Carte Blanche's doughnuts are true artisan products, each made from its own specific dough recipe (most doughnut shops use a mix for all doughnuts, then add flavors or toppings).
LaRue does two kinds: raised doughnuts using a brioche dough, and crullers in two or three flavors, which rotate with the season.
"I was initially inspired by the crullers at Daily Provisions, the bakery-cafe in New York, but my true point of reference is always in French cooking," she says. "Everything that I make comes from a connection to French pastry."
French crullers are made using pate a choux dough, the same dough used to make eclairs, with butter, water, flour, and eggs. (The butter differentiates them from churros, which are more often made with vegetable oil.)
She uses a higher ratio of egg whites than a classic pate a choux, which makes her crullers more airy, and each is made by hand.
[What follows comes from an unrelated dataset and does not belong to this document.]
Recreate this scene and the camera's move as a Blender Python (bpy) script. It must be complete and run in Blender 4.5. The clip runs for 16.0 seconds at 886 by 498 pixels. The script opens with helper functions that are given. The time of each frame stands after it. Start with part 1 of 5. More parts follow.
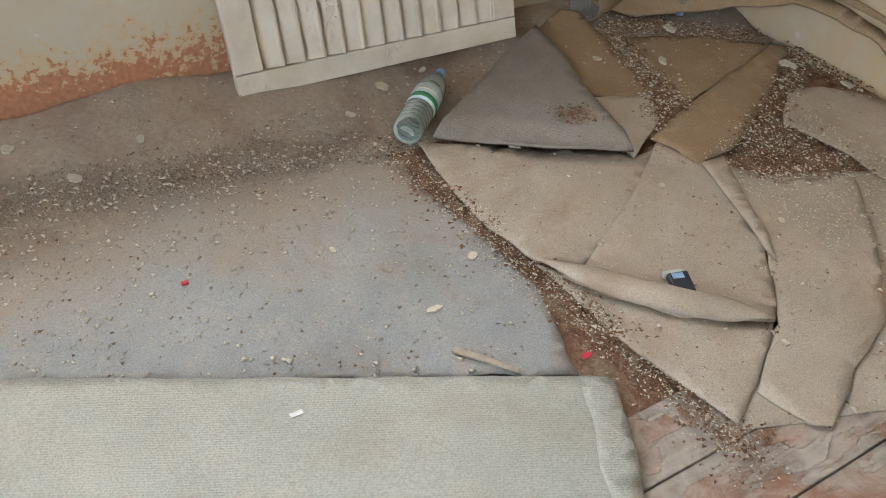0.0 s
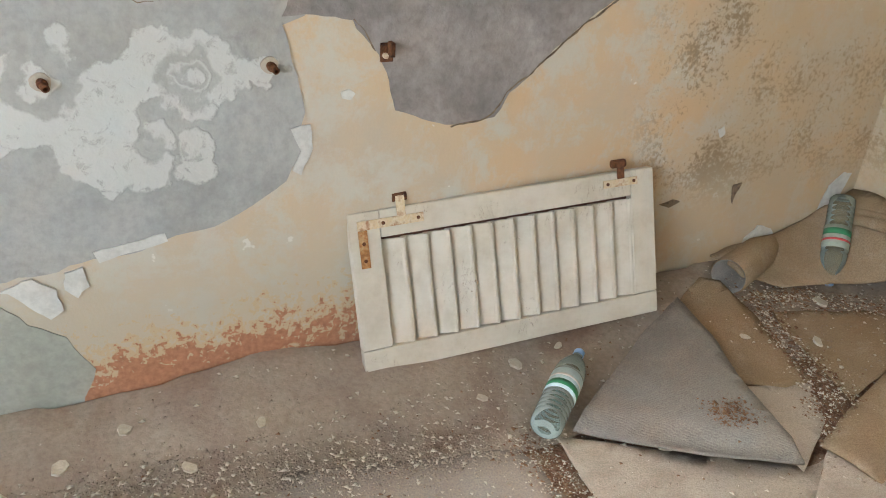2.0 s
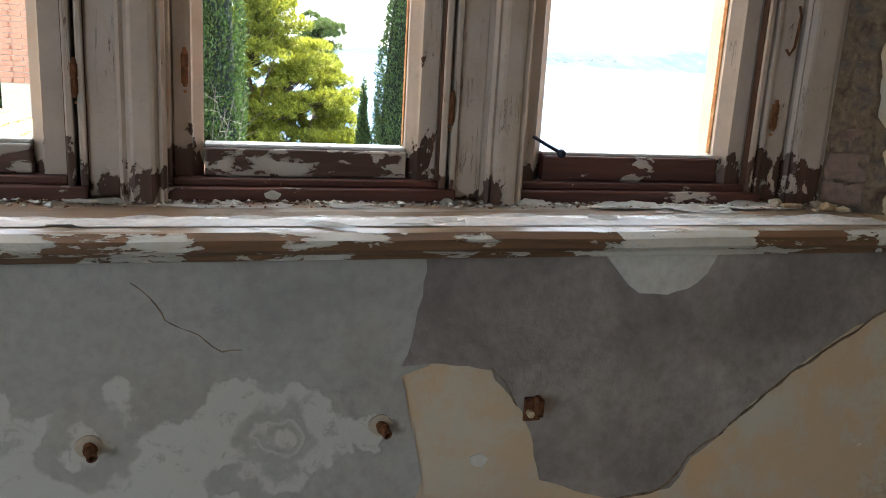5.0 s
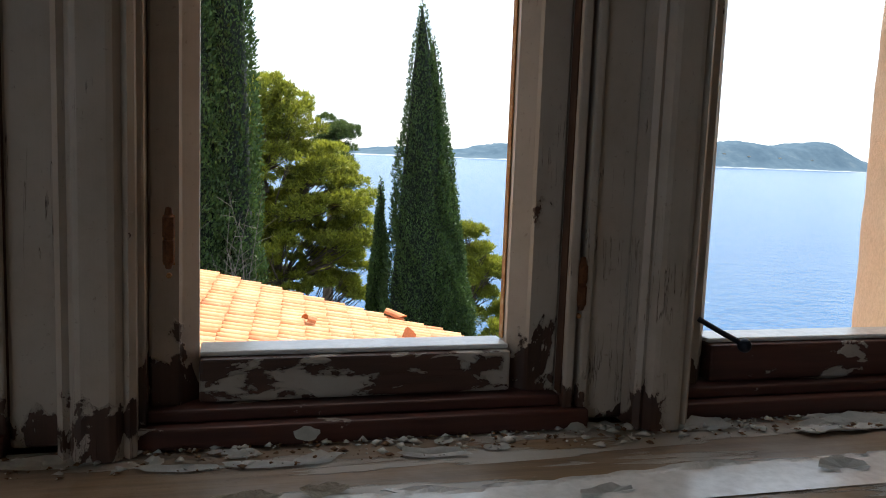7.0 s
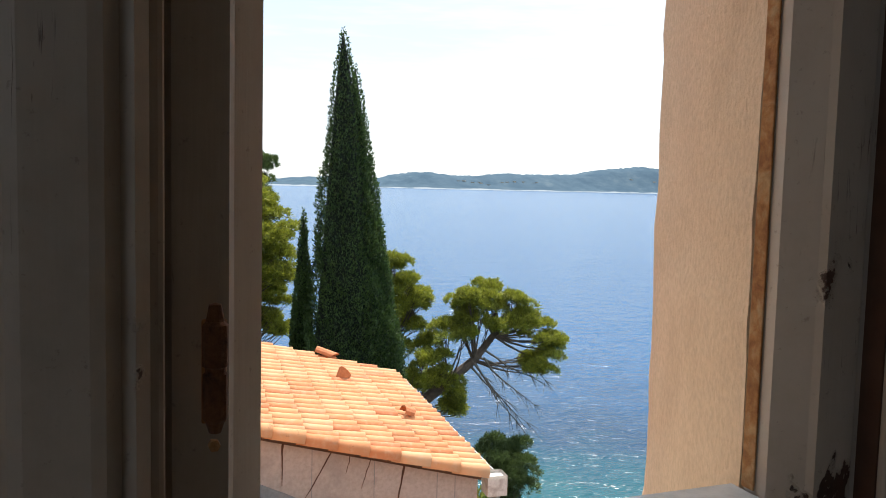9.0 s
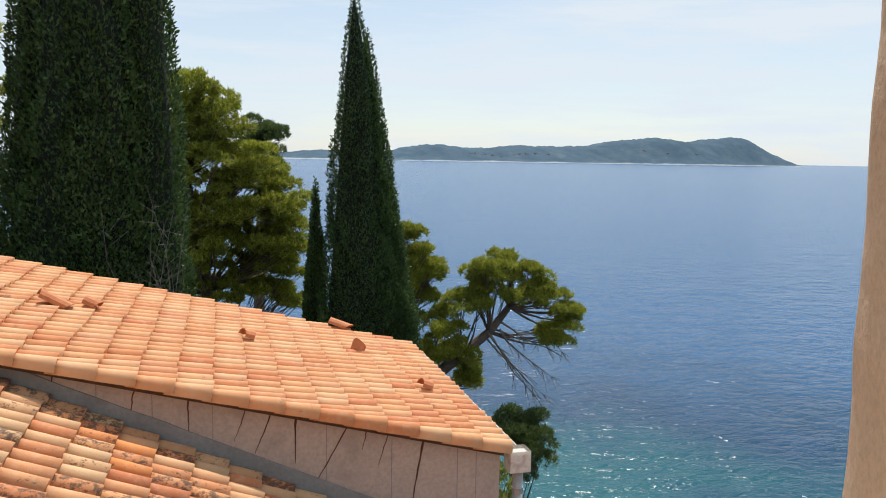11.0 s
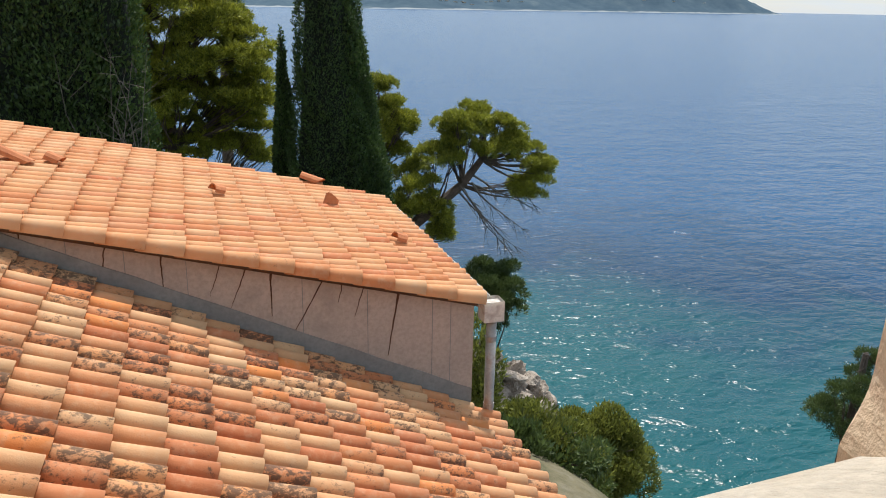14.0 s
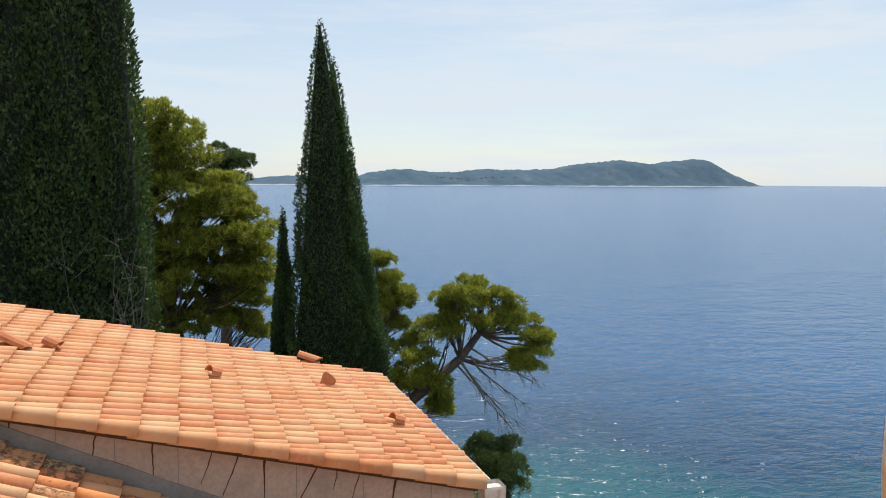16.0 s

"There are machines where you put the dough in a syringe and one comes out with each shot, but at Carte Blanche, every doughnut is piped out onto its own piece of parchment," she says. "They have to sit at room temperature to develop, and have to be fried at a higher temperature than regular doughnuts, in order to get the crunchy crust."
The ideal result is a study in contrasts with an almost brutally crunchy crust and a super-moist, eggy, almost stretchy interior, not unlike the inside of a popover.
For her cruller flavors, she leans towards something tart.
"The crust is so intense that I like something tangy or sweet to combat that exterior," she says. "We always have vanilla, but rotating flavors have included strawberry, lemon poppyseed, and cherry lime."
For January, the rotating flavor is passionfruit. For her regular brioche doughnuts, she's doing a "PB&J" flavor with peanut butter pastry cream and raspberry icing — inspiration, once again, from her family.
"My son loves peanut-butter-and-jelly sandwiches, he'd eat them every day, and he wanted those flavors in a doughnut," she says.